### Dataset excerpt
⟨
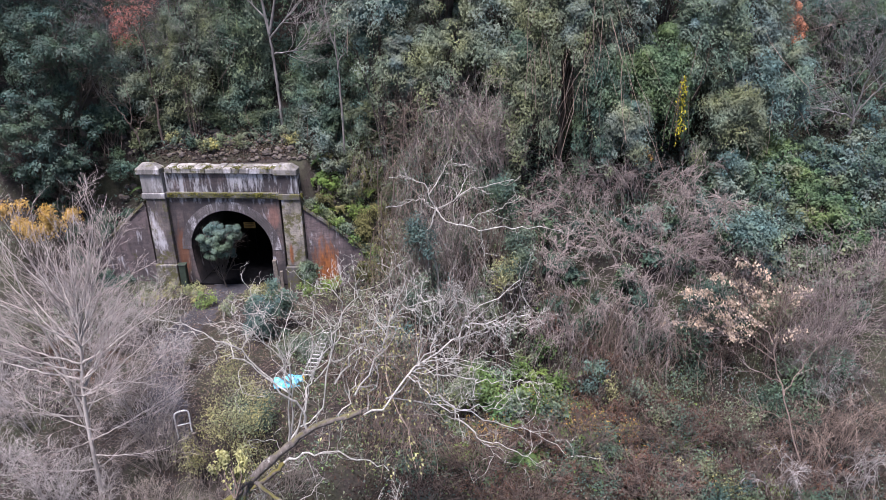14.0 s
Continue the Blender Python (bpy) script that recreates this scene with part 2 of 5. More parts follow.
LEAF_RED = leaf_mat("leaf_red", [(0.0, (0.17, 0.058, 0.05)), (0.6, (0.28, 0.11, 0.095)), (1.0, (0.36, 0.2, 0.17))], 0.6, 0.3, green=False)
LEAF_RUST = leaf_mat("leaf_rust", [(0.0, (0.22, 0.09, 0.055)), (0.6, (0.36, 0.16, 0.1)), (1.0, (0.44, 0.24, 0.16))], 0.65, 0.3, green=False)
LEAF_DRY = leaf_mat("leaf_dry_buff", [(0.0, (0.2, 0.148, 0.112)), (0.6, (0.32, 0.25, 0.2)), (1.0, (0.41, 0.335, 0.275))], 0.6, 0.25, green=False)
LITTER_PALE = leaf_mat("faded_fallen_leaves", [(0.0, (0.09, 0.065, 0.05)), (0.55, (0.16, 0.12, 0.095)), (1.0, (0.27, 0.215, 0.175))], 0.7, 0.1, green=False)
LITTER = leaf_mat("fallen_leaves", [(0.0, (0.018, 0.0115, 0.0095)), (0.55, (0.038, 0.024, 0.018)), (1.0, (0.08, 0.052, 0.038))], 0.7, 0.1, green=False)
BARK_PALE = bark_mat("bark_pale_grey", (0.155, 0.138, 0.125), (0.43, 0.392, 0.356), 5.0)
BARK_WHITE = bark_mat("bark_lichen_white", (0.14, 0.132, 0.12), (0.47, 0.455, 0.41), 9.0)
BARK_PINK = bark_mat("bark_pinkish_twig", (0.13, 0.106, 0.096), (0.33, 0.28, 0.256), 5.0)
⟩
### Written exercise
Word for word, quote the lines above. Omit the pictures.

### Reply to the exercise
14.0 s
Continue the Blender Python (bpy) script that recreates this scene with part 2 of 5. More parts follow.
LEAF_RED = leaf_mat("leaf_red", [(0.0, (0.17, 0.058, 0.05)), (0.6, (0.28, 0.11, 0.095)), (1.0, (0.36, 0.2, 0.17))], 0.6, 0.3, green=False)
LEAF_RUST = leaf_mat("leaf_rust", [(0.0, (0.22, 0.09, 0.055)), (0.6, (0.36, 0.16, 0.1)), (1.0, (0.44, 0.24, 0.16))], 0.65, 0.3, green=False)
LEAF_DRY = leaf_mat("leaf_dry_buff", [(0.0, (0.2, 0.148, 0.112)), (0.6, (0.32, 0.25, 0.2)), (1.0, (0.41, 0.335, 0.275))], 0.6, 0.25, green=False)
LITTER_PALE = leaf_mat("faded_fallen_leaves", [(0.0, (0.09, 0.065, 0.05)), (0.55, (0.16, 0.12, 0.095)), (1.0, (0.27, 0.215, 0.175))], 0.7, 0.1, green=False)
LITTER = leaf_mat("fallen_leaves", [(0.0, (0.018, 0.0115, 0.0095)), (0.55, (0.038, 0.024, 0.018)), (1.0, (0.08, 0.052, 0.038))], 0.7, 0.1, green=False)
BARK_PALE = bark_mat("bark_pale_grey", (0.155, 0.138, 0.125), (0.43, 0.392, 0.356), 5.0)
BARK_WHITE = bark_mat("bark_lichen_white", (0.14, 0.132, 0.12), (0.47, 0.455, 0.41), 9.0)
BARK_PINK = bark_mat("bark_pinkish_twig", (0.13, 0.106, 0.096), (0.33, 0.28, 0.256), 5.0)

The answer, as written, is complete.